How to Choose the Correct Tester
The first thing to decide is the type of tester to use i.e. wet sponge or high voltage. We would recommend Wet Sponge Testers for coatings below 350 microns thick, but it must be remembered that they can only find a fault into which water has penetrated. If it is vital that no faults exist in the coating, then the high voltage technique should be used. When using test voltages of 1,000 to 5,000 volts, it is important that the test voltage is stable, and that the unit has an alarm circuit, which is necessary because the spark is so small and can be missed.
With higher voltages the spark can be clearly seen, so a high frequency A.C. tester could be used (if the limitations of electrode size and unstable output voltage can be tolerated). If the material to be tested is 6.5mm thick or greater, then any of the high voltage testers mentioned could be used, but if a large electrode is to be used then only the pulsed and continuous D.C. testers will be suitable.
Safety
With high voltage testers, the operator should be in good health and not suffer from a cardiac condition. It is recommended that the testing should be conducted well clear of personnel not involved in the testing procedure, or in such a position whereby surprise of receiving a shock, could cause a related accident. For example, tests being conducted close to moving or rotating machinery, or in such an unstable position that the operator could fall.
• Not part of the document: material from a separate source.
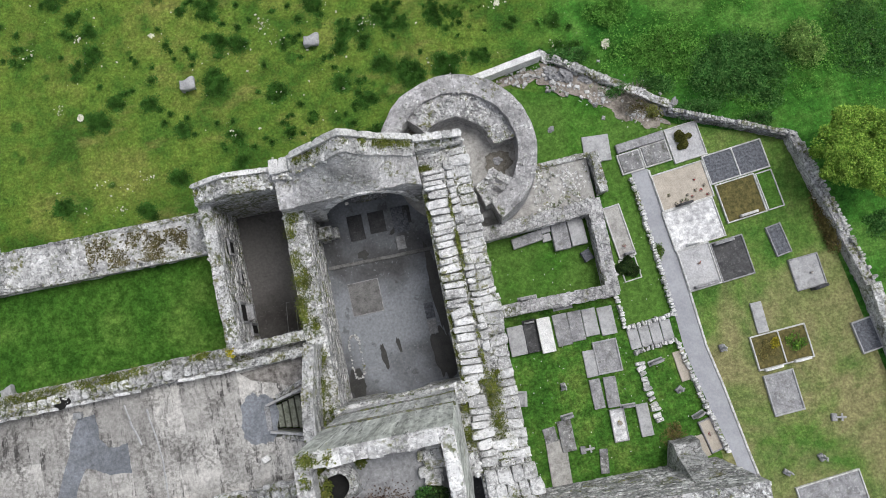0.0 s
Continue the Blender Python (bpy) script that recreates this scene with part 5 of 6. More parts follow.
g = plot(15.28, -0.04, 1.0, 3.0, 6, M_GRIT, "long narrow kerbed grave with a grey slab and red flowers")
posy(g, 0.0, -0.8, 0.16, M_RED, 0.14)
headstone(g, 0.1, -1.3, 0.6, 0.7, 0.12, M_SLAB)
plot(15.4, -2.2, 1.0, 1.28, 6, M_LAWN, "short kerbed grave under a clipped dark bush", width=0.07, kerb_h=0.14)
bush("clipped_bush", 15.37, -2.12, 0.05, 0.72, 0.86, 0.75, 9000, 0.045, M_CLIPPED, "small rounded dark green bush on a grave")
ledger(15.1, 4.8, 1.5, 1.5, -4, M_SLABPALE, "square pale concrete slab on the grass")
for x, y, wx, wy in ((16.79, 3.66, 1.32, 1.2), (18.27, 3.84, 1.58, 1.24)):
    g = plot(x, y, wx, wy, 6, M_SLAB, "kerbed grave with one slab mottled by dark lichen")
    part("slab", box_bm(-wx / 2 + 0.09, wx / 2 - 0.09, -wy / 2 + 0.09, wy / 2 - 0.09, 0.14, 0.24, 0.02, 0.01), M_LICHENSLAB, g)
ledger(17.55, 4.66, 2.8, 0.5, 6, M_SLAB, "dark worn slab against the boundary wall", thick=0.3)
plot(20.07, 4.16, 1.92, 2.05, 6, M_FINEGRIT, "square kerbed grave of pale gravel with one round shrub")
bush("round_shrub", 19.95, 4.3, 0.12, 0.6, 0.6, 0.6, 6000, 0.04, M_OLIVE, "small round brown-green shrub in a gravel grave", "shrub")
g = plot(19.32, 1.75, 3.05, 2.16, 6, M_GRAVELCREAM, "wide kerbed grave of cream gravel with potted flowers")
for x, y, m in ((0.75, 0.2, M_RED), (0.9, -0.55, M_RED), (0.35, -0.75, M_RED), (-0.05, -0.8, M_IVY), (1.2, -0.85, M_RED), (-0.9, -0.3, M_MOSS), (0.6, -0.45, M_OLIVE), (0.1, -0.55, M_CLIPPED), (-0.35, -0.8, M_CLIPPED), (1.15, -0.3, M_OLIVE), (-0.7, -0.85, M_OLIVE)):
    posy(g, x, y, 0.15, m, 0.12)
headstone(g, -0.3, -1.0, 0.9, 0.75, 0.12, M_BLACK)
g = plot(19.43, -0.48, 3.0, 2.3, 6, M_CHIPS, "wide kerbed grave of glaring white marble chips")
headstone(g, -0.4, -0.98, 0.8, 0.7, 0.1, M_WHITE)
plot(22.55, 2.5, 3.5, 1.72, 6, M_GRAVELDARK, "double kerbed grave of dark blue-grey gravel", divide=1)
g = plot(22.33, 0.42, 2.33, 2.28, 6, M_PLOTGRASS, "kerbed grave overgrown with brown heather")
headstone(g, 0.1, -0.95, 1.0, 0.5, 0.14, M_KERB)
plot(24.02, 0.57, 0.98, 2.2, 6.5, M_CORNER, "narrow kerbed grave filled with grass", width=0.07)
plot(23.8, -2.25, 0.9, 1.75, 9, M_GRAVELDARK, "single kerbed grave of dark gravel", M_SLAB)
g = plot(24.9, -4.3, 1.7, 1.8, 4, M_SLABPALE, "square kerbed grave with a pale slab and small vases", M_SLAB)
posy(g, 0.2, -0.1, 0.16, M_CHIPS, 0.12)
headstone(g, 0.3, -0.95, 0.8, 0.8, 0.14, M_BLACK, 5)
g = plot(19.15, -2.85, 1.88, 2.4, 5, M_FINEGRIT, "pale kerbed grave with a red pot")
posy(g, 0.05, 0.2, 0.16, M_RED, 0.13)
headstone(g, 0.0, -1.02, 1.3, 0.7, 0.14, M_SLAB)
g = plot(21.05, -2.75, 1.9, 2.3, 5, M_BLACK, "dark polished granite grave with a pale edge", M_SLAB)
headstone(g, -0.2, 1.0, 1.1, 0.6, 0.14, M_SLAB)
ledger(10.05, -4.8, 0.74, 1.9, 0, M_WHITE, "bright white marble grave slab", thick=0.42)
ledger(8.45, -4.8, 0.9, 1.6, 0, M_SLABPALE, "wide pale grave slab beside the church wall", thick=0.25)
g = plot(9.3, -4.7, 0.75, 1.8, 0, M_BLACK, "narrow black granite grave", M_BLACK)
headstone(g, 0, 0.75, 0.55, 0.5, 0.1, M_SLAB)
ledger(11.0, -4.7, 0.8, 1.75, 1, M_SLAB, "flat grey grave slab in a row")
ledger(11.8, -4.65, 0.76, 1.65, 0, M_SLAB, "flat grey grave slab in a row")
ledger(12.6, -4.6, 0.76, 1.5, 0, M_SLABPALE, "flat grey grave slab in a row")
ledger(13.5, -4.7, 0.84, 1.55, 0, M_SLABPALE, "flat grey grave slab in a row")
g = plot(13.1, -6.6, 1.35, 1.8, 0, M_SLAB, "square kerbed grave with a weathered grey slab", M_SLABPALE, width=0.08)
ledger(12.1, -6.8, 0.62, 1.45, -1, M_SLABPALE, "flat grey grave slab among grass")
ledger(12.1, -8.45, 0.6, 1.6, 0, M_SLAB, "flat grey grave slab among grass")
ledger(12.9, -8.5, 0.68, 1.65, -2, M_SLAB, "flat grey grave slab among grass")
g = plot(12.9, -10.3, 0.8, 1.75, -2, M_CHIPS, "small kerbed grave scattered with yellow and grey pebbles", M_SLABPALE, width=0.06)
posy(g, 0.05, 0.1, 0.13, M_YELLOW, 0.2, 60)
ledger(14.3, -10.3, 0.66, 1.75, 0, M_SLABPALE, "flat grey grave slab among grass")
ledger(10.0, -10.3, 0.76, 1.65, 0, M_LICHENSLAB, "brownish weathered grave slab")
ledger(9.3, -11.6, 1.1, 2.4, -3, M_GRIT, "worn grey grit bed half lost in grass", thick=0.06)
ledger(9.15, -10.1, 0.7, 0.8, 4, M_LICHENSLAB, "small square slab half lost in grass", thick=0.06)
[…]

All hand operated test equipment must not be left switched on without the operator being present.
Danger
Do not use high voltage test equipment in any combustible or flammable atmosphere, as the test voltage will cause a spark, and an explosion could result. Therefore the safety officer should be consulted before proceeding with a test.
Conclusion
Porosity / Holiday detectors serve a useful purpose in the quality control of coatings and linings – if they are used correctly and with forethought.
The tests are important and should be carried out by properly trained, competent individuals. All too often the responsibility for them is left to inexperienced local site personnel.